The newspaper became a daily on January 1, 1926.

==Other newspapers==

Another newspaper business, the Inglewood Daily Californian, was owned by Donn Chamberlain and sold in 1928 to R.M. McCabe of the Highland Park News-Herald and C.L. Hunt, "lately from the East." Lloyd Hamilton was the city editor. Another source stated that Paul V. Greene, at that time president of the Bank of Inglewood, purchased the six-day-a-week newspaper from Donn Chamberlain effective September 28, 1931. Greene at that time was the owner of a job printing plant in Hollywood.

Also published in Inglewood in 1932 were the Inglewood Californian, a semiweekly owned by California Assembly Member Sam M. Greene and Paul V. Greene, and the Inglewood Gazette, a weekly established about 1923 by Frank Fessler to serve the Inglewood Heights neighborhood.

==Nylander controversy==

Towne J. Nylander, regional director of the National Labor Relations Board was suspended from his job after an Inglewood Daily News article about one of his speeches was reprinted in the United States Congressional Record.

The News quoted him as saying that employers did not "have a chance" when they appeared before the NLRB. He later explained that he meant that the case against them was so carefully laid out that there was no doubt that they were guilty of any labor-relations complaint. He was chastised by officials in Washington but was reinstated.

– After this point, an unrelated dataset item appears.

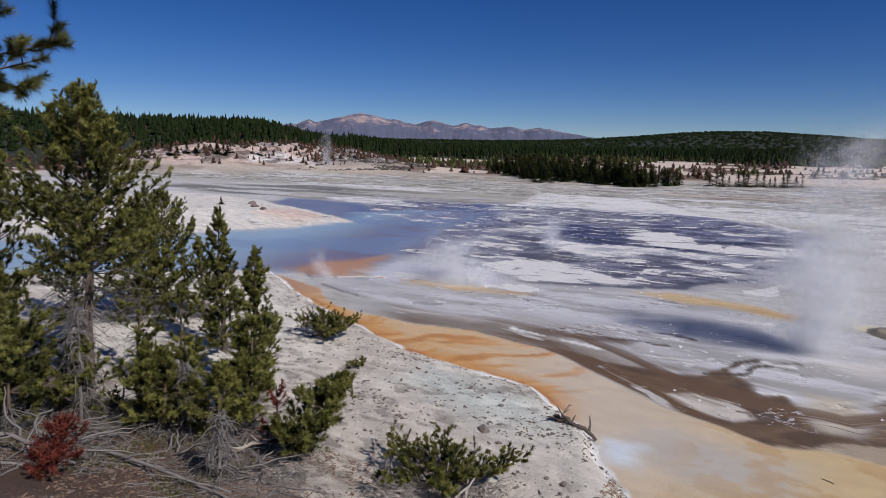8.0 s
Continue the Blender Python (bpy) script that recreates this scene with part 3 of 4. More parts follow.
def sheet(name, verts, faces, material):
    me = bpy.data.meshes.new(name)
    me.vertices.add(len(verts))
    me.vertices.foreach_set("co", verts.astype(np.float32).ravel())
    me.loops.add(faces.size)
    me.loops.foreach_set("vertex_index", faces.astype(np.int32).ravel())
    me.polygons.add(len(faces))
    me.polygons.foreach_set("loop_start", np.arange(0, faces.size, faces.shape[1], dtype=np.int32))
    me.polygons.foreach_set("use_smooth", np.ones(len(faces), bool))
    me.update(calc_edges=True)
    me.materials.append(material)
    return new(name, me)


def build_ground():
    az = np.radians(np.concatenate([np.arange(-180, -65, 3.0), np.arange(-65, 38, 0.14), np.arange(38, 180, 3.0)]))
    radii = [0.004, 0.4]
    while radii[-1] < 4800:
        r = radii[-1]
        step = 0.3 if r < 3.6 else max(0.05, 0.0021 * (r * r + 36) / 6) if r < 50 else (0.9 if r < 140 else 0.9 + 0.03 * (r - 140))
        radii.append(r + step)
    radii = np.array(radii)
    rr, aa = np.meshgrid(radii, az, indexing="ij")
    x, y = rr * np.sin(aa), rr * np.cos(aa)
    z = terrain(x, y)
    colour, wet, crust, stain, band, flow = mineral(x, y, z)
    rows, cols = rr.shape
    i, j = np.meshgrid(np.arange(rows - 1), np.arange(cols), indexing="ij")
    k = (j + 1) % cols
    faces = np.stack([i * cols + j, i * cols + k, (i + 1) * cols + k, (i + 1) * cols + j], -1).reshape(-1, 4)[:, ::-1]
    ob = sheet("ground", np.stack([x, y, z], -1).reshape(-1, 3), faces, M_GROUND)
    a = ob.data.attributes.new("mineral", "FLOAT_COLOR", "POINT")
    a.data.foreach_set("color", np.concatenate([colour, np.ones(rr.shape + (1,))], -1).astype(np.float32).ravel())
    for key, value in (("wet", wet), ("crust", crust), ("stain", stain), ("band", band), ("flow", flow)):
        b = ob.data.attributes.new(key, "FLOAT", "POINT")
        b.data.foreach_set("value", value.astype(np.float32).ravel())
    tagged(ob, "pale mineral basin floor with wet mud, orange mats and a gravelly bank", "ground", kind="structure")
    return ob


build_ground()

# ---- materials of plants, wood and stone ----
M_BARK = matte("bark", lin(104, 88, 74), 0.35, 9, 0.9, 0.6, 40)
M_DEAD = matte("dead_wood", lin(122, 115, 111), 0.55, 6, 0.85, 0.4, 50, 0.9)
M_TWIG = matte("grey_twigs", lin(158, 149, 142), 0.5, 6, 0.85, 0.4, 50, 0.9)
M_BLEACH = matte("bleached_wood", lin(176, 165, 150), 0.25, 6, 0.85, 0.5, 60)
M_DARKWOOD = matte("weathered_dark_wood", lin(96, 84, 74), 0.4, 8, 0.9, 0.4, 50)
M_ROCK = matte("grey_rock", lin(116, 106, 97), 0.4, 7, 0.9, 0.7, 25, 0.4)
M_DARKROCK = matte("dark_rock", lin(88, 82, 76), 0.45, 0.8, 0.95, 0.5, 3, 0.6)
M_PALEROCK = matte("pale_rock", lin(178, 168, 156), 0.25, 7, 0.9, 0.6, 25)
M_WHITE = matte("white_sinter", lin(226, 222, 218), 0.15, 7, 0.9, 0.4, 25)
M_LITTER = matte("needle_litter", lin(120, 98, 82), 0.6, 5, 0.95, 0.3, 60, 1.4)
M_CHIPS = matte("gravel_chips", lin(146, 124, 105), 0.65, 5, 0.9, 0.3, 60, 1.2)


def leafy(name, dark, light, through=0.25, gloss=0.3):
    """Needles or blades: colour from the tint attribute, light passing through."""
    m, nt, bsdf = nodes_of(name)
    att, geo = nt.nodes.new("ShaderNodeAttribute"), nt.nodes.new("ShaderNodeNewGeometry")
    att.attribute_name = "tint"
    mixf = nt.nodes.new("ShaderNodeMath")
    mixf.operation = "MULTIPLY_ADD"
    mixf.inputs[1].default_value = 0.3
    nt.links.new(geo.outputs["Random Per Island"], mixf.inputs[0])
    nt.links.new(att.outputs["Fac"], mixf.inputs[2])
    ramp = nt.nodes.new("ShaderNodeValToRGB")
    ramp.color_ramp.elements[0].color = (*dark, 1)
    ramp.color_ramp.elements[1].color = (*light, 1)
    nt.links.new(mixf.outputs[0], ramp.inputs[0])
    nt.links.new(ramp.outputs[0], bsdf.inputs["Base Color"])
    bsdf.inputs["Roughness"].default_value = 0.7
    bsdf.inputs["Specular IOR Level"].default_value = gloss
    tr = nt.nodes.new("ShaderNodeBsdfTranslucent")
    nt.links.new(ramp.outputs[0], tr.inputs["Color"])
    mix = nt.nodes.new("ShaderNodeMixShader")
    mix.inputs[0].default_value = through
    nt.links.new(bsdf.outputs[0], mix.inputs[1])
    nt.links.new(tr.outputs[0], mix.inputs[2])
    nt.links.new(mix.outputs[0], nt.nodes["Material Output"].inputs["Surface"])
    return m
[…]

==Dean family, Coast Media ownership==

The business was purchased by Edwin W. Dean, former Marengo, Illinois, editor and publisher, and Kenneth H. Kraft of Highland Park, Illinois, effective April 1, 1946. Dean took over active management of the business on June 17 after he and his family moved into their new home in Morningside Park. Kraft sold his interest in 1963.

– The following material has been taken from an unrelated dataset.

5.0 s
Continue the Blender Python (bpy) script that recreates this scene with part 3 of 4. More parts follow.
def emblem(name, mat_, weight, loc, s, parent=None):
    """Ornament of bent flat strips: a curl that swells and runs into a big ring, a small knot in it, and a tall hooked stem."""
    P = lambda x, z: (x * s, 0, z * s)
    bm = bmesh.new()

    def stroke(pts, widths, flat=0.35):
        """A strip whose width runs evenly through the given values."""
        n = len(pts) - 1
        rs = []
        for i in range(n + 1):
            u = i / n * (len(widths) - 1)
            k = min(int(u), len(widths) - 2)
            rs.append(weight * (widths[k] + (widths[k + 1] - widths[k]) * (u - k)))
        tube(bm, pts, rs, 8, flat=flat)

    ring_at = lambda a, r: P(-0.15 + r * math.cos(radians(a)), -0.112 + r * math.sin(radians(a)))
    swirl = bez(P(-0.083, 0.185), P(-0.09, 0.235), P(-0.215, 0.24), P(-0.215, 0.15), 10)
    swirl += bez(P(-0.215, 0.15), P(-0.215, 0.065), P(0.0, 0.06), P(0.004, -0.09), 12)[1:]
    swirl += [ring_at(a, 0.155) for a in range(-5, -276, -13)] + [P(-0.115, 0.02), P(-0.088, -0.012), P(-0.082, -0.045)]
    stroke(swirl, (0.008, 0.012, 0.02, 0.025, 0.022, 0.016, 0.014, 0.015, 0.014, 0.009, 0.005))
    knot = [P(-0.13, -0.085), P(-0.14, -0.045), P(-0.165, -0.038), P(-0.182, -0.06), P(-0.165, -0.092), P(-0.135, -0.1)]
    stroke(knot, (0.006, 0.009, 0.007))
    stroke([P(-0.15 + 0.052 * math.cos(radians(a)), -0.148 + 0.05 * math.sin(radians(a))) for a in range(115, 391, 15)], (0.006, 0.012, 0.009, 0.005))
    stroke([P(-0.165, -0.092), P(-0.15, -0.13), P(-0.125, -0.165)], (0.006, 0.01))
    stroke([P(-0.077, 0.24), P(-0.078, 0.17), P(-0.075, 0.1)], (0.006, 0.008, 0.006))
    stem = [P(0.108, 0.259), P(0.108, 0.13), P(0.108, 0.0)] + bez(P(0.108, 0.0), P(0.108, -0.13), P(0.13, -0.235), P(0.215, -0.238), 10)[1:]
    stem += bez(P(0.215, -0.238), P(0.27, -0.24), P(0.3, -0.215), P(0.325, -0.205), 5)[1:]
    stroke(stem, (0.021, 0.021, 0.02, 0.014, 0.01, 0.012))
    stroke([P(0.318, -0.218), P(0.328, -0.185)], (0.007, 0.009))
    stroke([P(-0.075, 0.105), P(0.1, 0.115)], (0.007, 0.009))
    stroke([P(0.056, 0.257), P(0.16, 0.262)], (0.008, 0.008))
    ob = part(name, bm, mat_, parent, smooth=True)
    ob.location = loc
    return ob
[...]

The Dean family maintained ownership after the death of Edwin W. Dean on November 21, 1963. Effective September 1, 1969, Edwin W. Dean Jr., publisher of the Inglewood Daily News, took over the Culver City Evening Star-News, Venice Vanguard and Westchester Star-News in a sale by the James S. Copley organization. The latter had purchased the Culver City and Venice newspapers in 1928 and had started the Westchester paper as a legal newspaper in 1967.

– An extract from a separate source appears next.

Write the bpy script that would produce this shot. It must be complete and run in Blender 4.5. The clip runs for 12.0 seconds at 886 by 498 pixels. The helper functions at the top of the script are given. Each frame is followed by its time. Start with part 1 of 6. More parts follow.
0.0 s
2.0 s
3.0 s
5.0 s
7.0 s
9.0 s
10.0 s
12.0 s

Dean Jr. and his mother Ruth D. Dean sold their eight community newspapers and another semi-monthly trade publication to Coast Media Inc., owned by Richard Bronner and Bob Payson of West Los Angeles, in 1979. Later that year the company bought four other local papers operated as Hawthorne Community News Inc. Stephen Hadland became an owner at some point. The group sold off four papers in 1985. At that time the total circulation of the group was 70,000. In 1994, Coast Media Newspapers was seized by the Internal Revenue Service for failing to pay $228,000 in back taxes. The entire staff of nearly 50 was laid off. Hadland planned to reopen the business was the tax lien was settled. At that time the News for a freesheet.

==Union representation==

In 1947 the International Typographical Union made an attempt to organize the mechanical workers of the newspaper. Pickets were at the building to demand a closed-shop contract. A strike was called, and about half of all employees refused to cross the picket line. Publisher Edwin W. Dean offered a contract hinging on the results of a National Labor Relations Board vote, but he was turned down. The newspaper already had a closed-shop contract with its stereotypers and pressmen.

==Physical plant==

In 1925, the newspaper, under Crow and Shaw, purchased a Cox-o-Type printing press, which was installed under the supervision of Joseph Cox, the designer. Later they bought a $25,000 Hoe press capable of printing 25,000 sixteen-page newspapers in an hour. It was dedicated in 1930 with an open house that attracted a thousand people.

The newspaper office was transformed into a modern style environment with a "face-lifting operation' in August 1937.

On May 13, 1973, the newspaper's building at 121 North LaBrea Avenue was almost leveled by fire, resulting in $100,000 in damages. A fireman was injured.